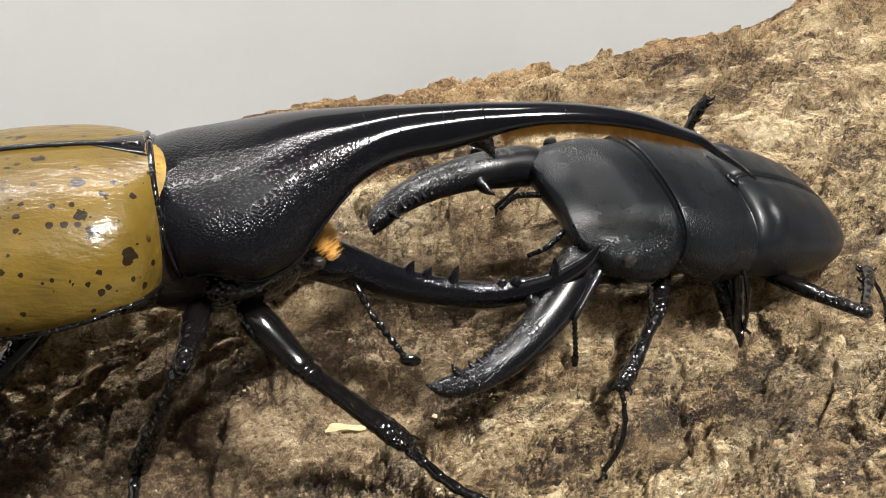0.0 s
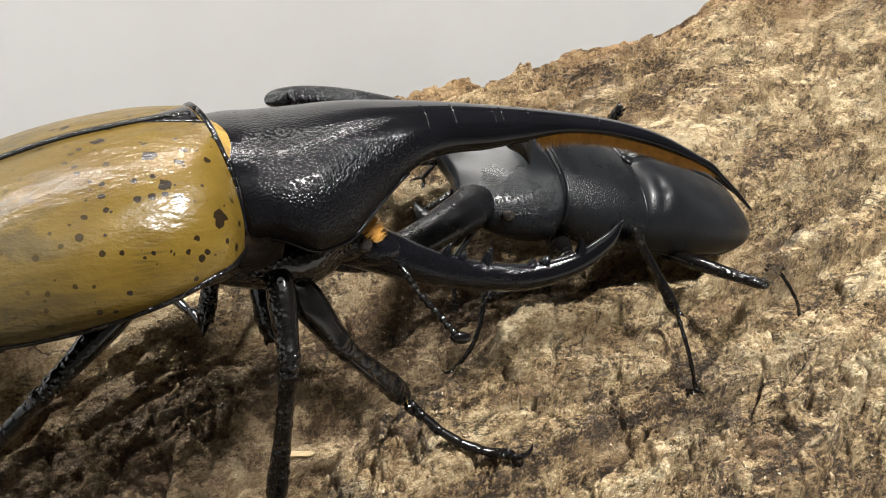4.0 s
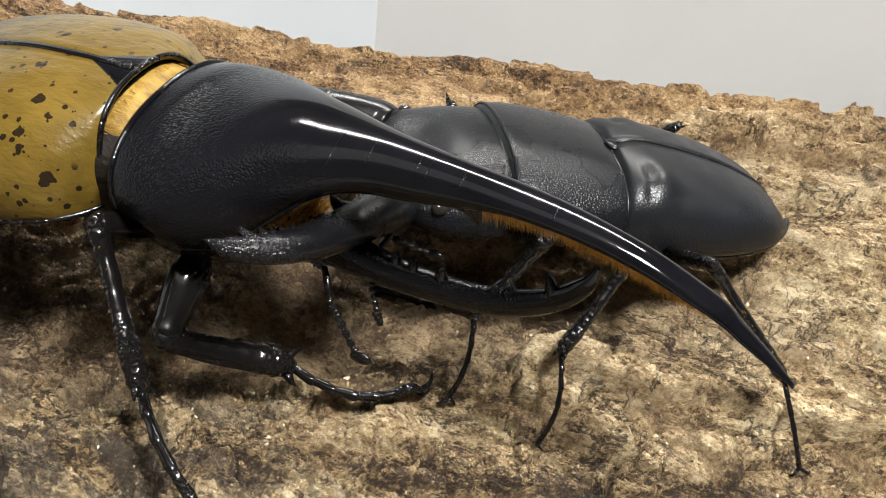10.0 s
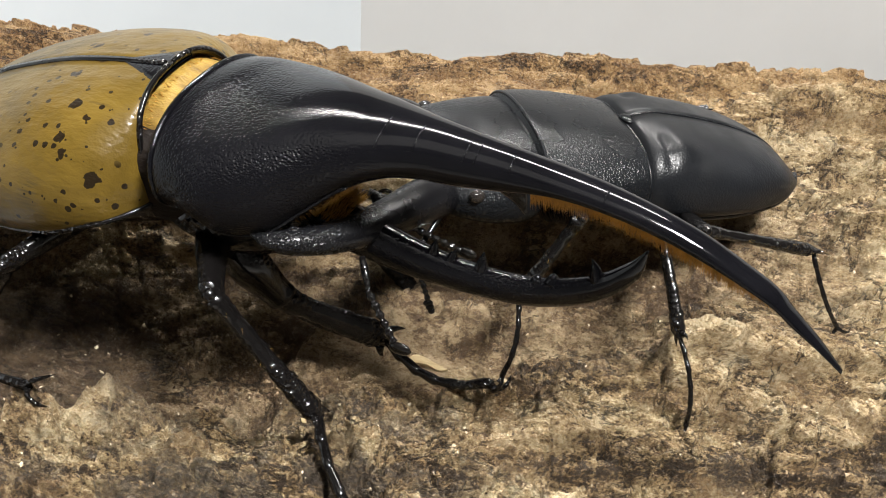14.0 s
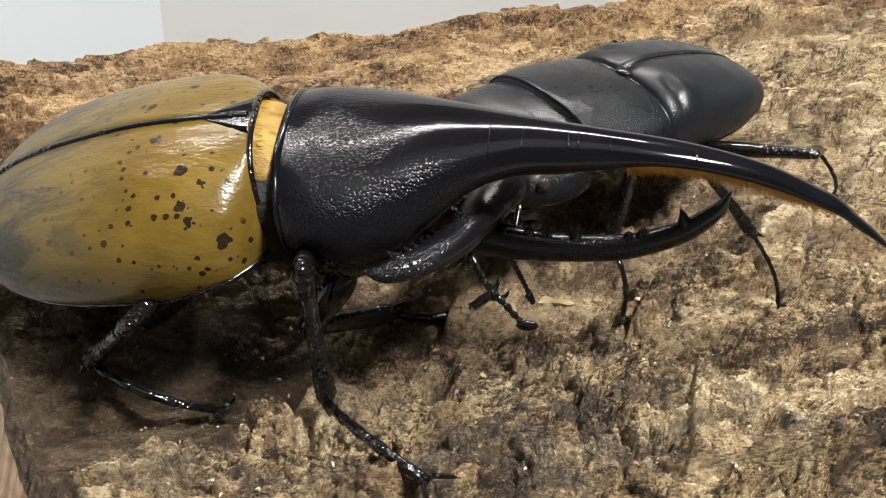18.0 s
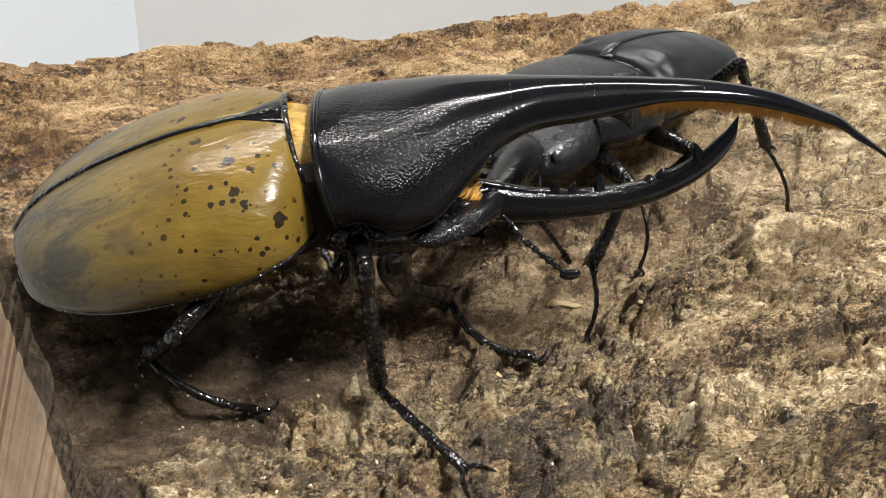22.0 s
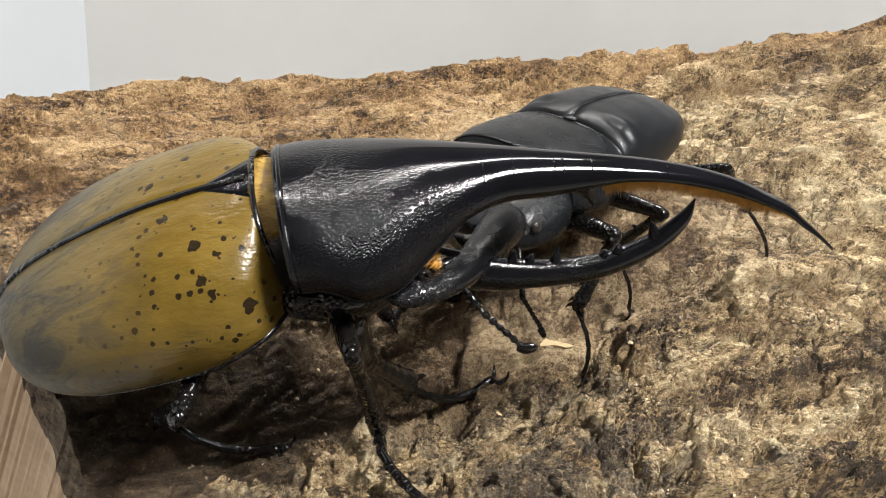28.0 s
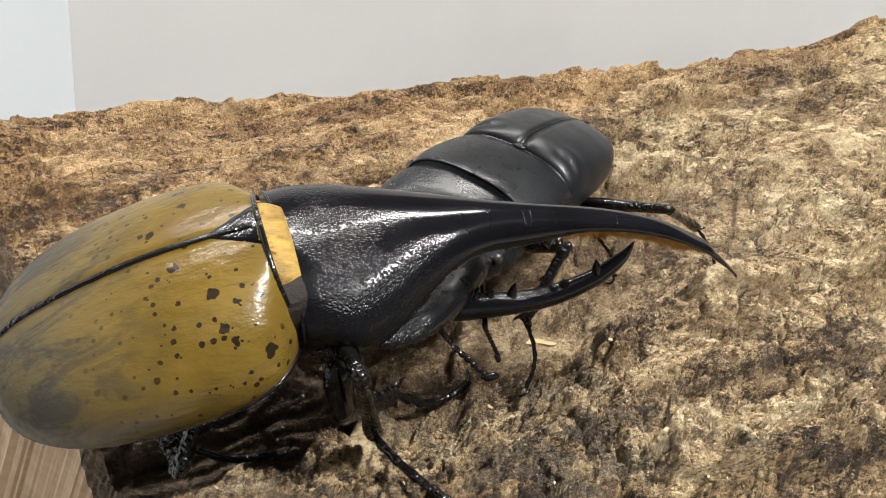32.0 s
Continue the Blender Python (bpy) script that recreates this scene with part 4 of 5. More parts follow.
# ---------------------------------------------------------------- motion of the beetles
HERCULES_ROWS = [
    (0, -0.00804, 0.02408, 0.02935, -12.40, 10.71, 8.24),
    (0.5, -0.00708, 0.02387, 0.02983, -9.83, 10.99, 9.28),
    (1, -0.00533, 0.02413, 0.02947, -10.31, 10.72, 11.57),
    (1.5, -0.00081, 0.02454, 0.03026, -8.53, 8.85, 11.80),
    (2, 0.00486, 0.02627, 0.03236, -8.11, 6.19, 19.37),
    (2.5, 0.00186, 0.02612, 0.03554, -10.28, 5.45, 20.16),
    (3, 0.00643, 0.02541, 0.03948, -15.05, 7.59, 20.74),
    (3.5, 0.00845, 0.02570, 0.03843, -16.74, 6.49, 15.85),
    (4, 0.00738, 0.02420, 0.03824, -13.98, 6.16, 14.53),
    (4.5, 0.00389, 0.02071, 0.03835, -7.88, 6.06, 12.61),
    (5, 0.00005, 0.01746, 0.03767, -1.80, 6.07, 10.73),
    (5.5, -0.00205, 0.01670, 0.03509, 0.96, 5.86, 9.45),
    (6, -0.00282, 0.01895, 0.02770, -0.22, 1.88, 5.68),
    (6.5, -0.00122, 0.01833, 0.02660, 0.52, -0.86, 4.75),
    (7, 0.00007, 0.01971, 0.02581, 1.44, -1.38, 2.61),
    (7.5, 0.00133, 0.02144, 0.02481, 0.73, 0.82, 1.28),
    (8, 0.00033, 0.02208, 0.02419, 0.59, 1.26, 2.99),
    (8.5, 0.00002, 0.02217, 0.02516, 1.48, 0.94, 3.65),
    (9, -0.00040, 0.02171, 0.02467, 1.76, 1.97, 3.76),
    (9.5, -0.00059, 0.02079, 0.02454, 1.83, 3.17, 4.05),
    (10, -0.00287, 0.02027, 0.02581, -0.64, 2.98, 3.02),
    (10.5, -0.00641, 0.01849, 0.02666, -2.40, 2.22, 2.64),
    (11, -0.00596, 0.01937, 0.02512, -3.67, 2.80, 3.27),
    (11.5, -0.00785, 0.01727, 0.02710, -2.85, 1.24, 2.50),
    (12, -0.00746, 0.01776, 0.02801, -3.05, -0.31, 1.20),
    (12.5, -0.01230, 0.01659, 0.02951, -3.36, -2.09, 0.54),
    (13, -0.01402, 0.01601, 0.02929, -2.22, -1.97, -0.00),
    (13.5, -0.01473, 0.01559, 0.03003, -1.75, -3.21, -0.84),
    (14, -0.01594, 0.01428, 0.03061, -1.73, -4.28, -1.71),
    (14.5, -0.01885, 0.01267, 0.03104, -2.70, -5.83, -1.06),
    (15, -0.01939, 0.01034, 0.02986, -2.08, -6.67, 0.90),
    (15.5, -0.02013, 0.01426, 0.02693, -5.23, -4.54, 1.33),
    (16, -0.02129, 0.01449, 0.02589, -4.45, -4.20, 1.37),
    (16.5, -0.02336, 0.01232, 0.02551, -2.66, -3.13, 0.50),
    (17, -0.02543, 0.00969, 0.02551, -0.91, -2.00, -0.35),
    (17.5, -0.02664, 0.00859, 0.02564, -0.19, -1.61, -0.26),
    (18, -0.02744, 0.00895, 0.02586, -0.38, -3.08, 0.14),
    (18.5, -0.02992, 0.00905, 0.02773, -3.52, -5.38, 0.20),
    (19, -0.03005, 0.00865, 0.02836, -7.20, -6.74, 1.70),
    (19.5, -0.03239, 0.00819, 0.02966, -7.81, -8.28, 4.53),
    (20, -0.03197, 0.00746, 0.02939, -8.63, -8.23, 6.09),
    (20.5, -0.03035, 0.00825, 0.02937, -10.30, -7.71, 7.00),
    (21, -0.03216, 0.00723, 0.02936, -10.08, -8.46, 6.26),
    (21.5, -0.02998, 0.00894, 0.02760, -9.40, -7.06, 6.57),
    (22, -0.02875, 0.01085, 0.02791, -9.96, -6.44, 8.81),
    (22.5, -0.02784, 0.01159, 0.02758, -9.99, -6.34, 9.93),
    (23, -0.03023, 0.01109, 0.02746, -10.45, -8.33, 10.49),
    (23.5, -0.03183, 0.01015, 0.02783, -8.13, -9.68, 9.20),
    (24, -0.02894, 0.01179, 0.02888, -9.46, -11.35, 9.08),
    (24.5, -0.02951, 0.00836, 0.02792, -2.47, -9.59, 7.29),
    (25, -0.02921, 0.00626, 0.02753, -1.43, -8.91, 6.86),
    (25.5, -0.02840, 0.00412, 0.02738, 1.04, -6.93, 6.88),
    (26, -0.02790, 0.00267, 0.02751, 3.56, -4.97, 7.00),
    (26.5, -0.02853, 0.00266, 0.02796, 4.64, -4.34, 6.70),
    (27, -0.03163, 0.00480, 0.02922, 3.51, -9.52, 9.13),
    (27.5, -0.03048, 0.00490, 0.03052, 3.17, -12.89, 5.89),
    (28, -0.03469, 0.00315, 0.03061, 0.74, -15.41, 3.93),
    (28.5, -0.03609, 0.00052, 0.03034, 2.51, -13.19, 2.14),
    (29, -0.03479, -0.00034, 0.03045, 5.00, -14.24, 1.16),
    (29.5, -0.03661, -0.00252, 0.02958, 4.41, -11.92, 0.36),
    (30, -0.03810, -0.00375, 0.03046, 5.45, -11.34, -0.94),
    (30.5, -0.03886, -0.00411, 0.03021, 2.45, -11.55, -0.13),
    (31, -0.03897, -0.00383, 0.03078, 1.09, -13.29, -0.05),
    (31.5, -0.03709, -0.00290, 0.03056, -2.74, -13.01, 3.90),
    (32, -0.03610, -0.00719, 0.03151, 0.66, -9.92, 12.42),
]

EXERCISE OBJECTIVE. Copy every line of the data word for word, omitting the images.

FINAL RESULT.
0.0 s
4.0 s
10.0 s
14.0 s
18.0 s
22.0 s
28.0 s
32.0 s
Continue the Blender Python (bpy) script that recreates this scene with part 4 of 5. More parts follow.
# ---------------------------------------------------------------- motion of the beetles
HERCULES_ROWS = [
    (0, -0.00804, 0.02408, 0.02935, -12.40, 10.71, 8.24),
    (0.5, -0.00708, 0.02387, 0.02983, -9.83, 10.99, 9.28),
    (1, -0.00533, 0.02413, 0.02947, -10.31, 10.72, 11.57),
    (1.5, -0.00081, 0.02454, 0.03026, -8.53, 8.85, 11.80),
    (2, 0.00486, 0.02627, 0.03236, -8.11, 6.19, 19.37),
    (2.5, 0.00186, 0.02612, 0.03554, -10.28, 5.45, 20.16),
    (3, 0.00643, 0.02541, 0.03948, -15.05, 7.59, 20.74),
    (3.5, 0.00845, 0.02570, 0.03843, -16.74, 6.49, 15.85),
    (4, 0.00738, 0.02420, 0.03824, -13.98, 6.16, 14.53),
    (4.5, 0.00389, 0.02071, 0.03835, -7.88, 6.06, 12.61),
    (5, 0.00005, 0.01746, 0.03767, -1.80, 6.07, 10.73),
    (5.5, -0.00205, 0.01670, 0.03509, 0.96, 5.86, 9.45),
    (6, -0.00282, 0.01895, 0.02770, -0.22, 1.88, 5.68),
    (6.5, -0.00122, 0.01833, 0.02660, 0.52, -0.86, 4.75),
    (7, 0.00007, 0.01971, 0.02581, 1.44, -1.38, 2.61),
    (7.5, 0.00133, 0.02144, 0.02481, 0.73, 0.82, 1.28),
    (8, 0.00033, 0.02208, 0.02419, 0.59, 1.26, 2.99),
    (8.5, 0.00002, 0.02217, 0.02516, 1.48, 0.94, 3.65),
    (9, -0.00040, 0.02171, 0.02467, 1.76, 1.97, 3.76),
    (9.5, -0.00059, 0.02079, 0.02454, 1.83, 3.17, 4.05),
    (10, -0.00287, 0.02027, 0.02581, -0.64, 2.98, 3.02),
    (10.5, -0.00641, 0.01849, 0.02666, -2.40, 2.22, 2.64),
    (11, -0.00596, 0.01937, 0.02512, -3.67, 2.80, 3.27),
    (11.5, -0.00785, 0.01727, 0.02710, -2.85, 1.24, 2.50),
    (12, -0.00746, 0.01776, 0.02801, -3.05, -0.31, 1.20),
    (12.5, -0.01230, 0.01659, 0.02951, -3.36, -2.09, 0.54),
    (13, -0.01402, 0.01601, 0.02929, -2.22, -1.97, -0.00),
    (13.5, -0.01473, 0.01559, 0.03003, -1.75, -3.21, -0.84),
    (14, -0.01594, 0.01428, 0.03061, -1.73, -4.28, -1.71),
    (14.5, -0.01885, 0.01267, 0.03104, -2.70, -5.83, -1.06),
    (15, -0.01939, 0.01034, 0.02986, -2.08, -6.67, 0.90),
    (15.5, -0.02013, 0.01426, 0.02693, -5.23, -4.54, 1.33),
    (16, -0.02129, 0.01449, 0.02589, -4.45, -4.20, 1.37),
    (16.5, -0.02336, 0.01232, 0.02551, -2.66, -3.13, 0.50),
    (17, -0.02543, 0.00969, 0.02551, -0.91, -2.00, -0.35),
    (17.5, -0.02664, 0.00859, 0.02564, -0.19, -1.61, -0.26),
    (18, -0.02744, 0.00895, 0.02586, -0.38, -3.08, 0.14),
    (18.5, -0.02992, 0.00905, 0.02773, -3.52, -5.38, 0.20),
    (19, -0.03005, 0.00865, 0.02836, -7.20, -6.74, 1.70),
    (19.5, -0.03239, 0.00819, 0.02966, -7.81, -8.28, 4.53),
    (20, -0.03197, 0.00746, 0.02939, -8.63, -8.23, 6.09),
    (20.5, -0.03035, 0.00825, 0.02937, -10.30, -7.71, 7.00),
    (21, -0.03216, 0.00723, 0.02936, -10.08, -8.46, 6.26),
    (21.5, -0.02998, 0.00894, 0.02760, -9.40, -7.06, 6.57),
    (22, -0.02875, 0.01085, 0.02791, -9.96, -6.44, 8.81),
    (22.5, -0.02784, 0.01159, 0.02758, -9.99, -6.34, 9.93),
    (23, -0.03023, 0.01109, 0.02746, -10.45, -8.33, 10.49),
    (23.5, -0.03183, 0.01015, 0.02783, -8.13, -9.68, 9.20),
    (24, -0.02894, 0.01179, 0.02888, -9.46, -11.35, 9.08),
    (24.5, -0.02951, 0.00836, 0.02792, -2.47, -9.59, 7.29),
    (25, -0.02921, 0.00626, 0.02753, -1.43, -8.91, 6.86),
    (25.5, -0.02840, 0.00412, 0.02738, 1.04, -6.93, 6.88),
    (26, -0.02790, 0.00267, 0.02751, 3.56, -4.97, 7.00),
    (26.5, -0.02853, 0.00266, 0.02796, 4.64, -4.34, 6.70),
    (27, -0.03163, 0.00480, 0.02922, 3.51, -9.52, 9.13),
    (27.5, -0.03048, 0.00490, 0.03052, 3.17, -12.89, 5.89),
    (28, -0.03469, 0.00315, 0.03061, 0.74, -15.41, 3.93),
    (28.5, -0.03609, 0.00052, 0.03034, 2.51, -13.19, 2.14),
    (29, -0.03479, -0.00034, 0.03045, 5.00, -14.24, 1.16),
    (29.5, -0.03661, -0.00252, 0.02958, 4.41, -11.92, 0.36),
    (30, -0.03810, -0.00375, 0.03046, 5.45, -11.34, -0.94),
    (30.5, -0.03886, -0.00411, 0.03021, 2.45, -11.55, -0.13),
    (31, -0.03897, -0.00383, 0.03078, 1.09, -13.29, -0.05),
    (31.5, -0.03709, -0.00290, 0.03056, -2.74, -13.01, 3.90),
    (32, -0.03610, -0.00719, 0.03151, 0.66, -9.92, 12.42),
]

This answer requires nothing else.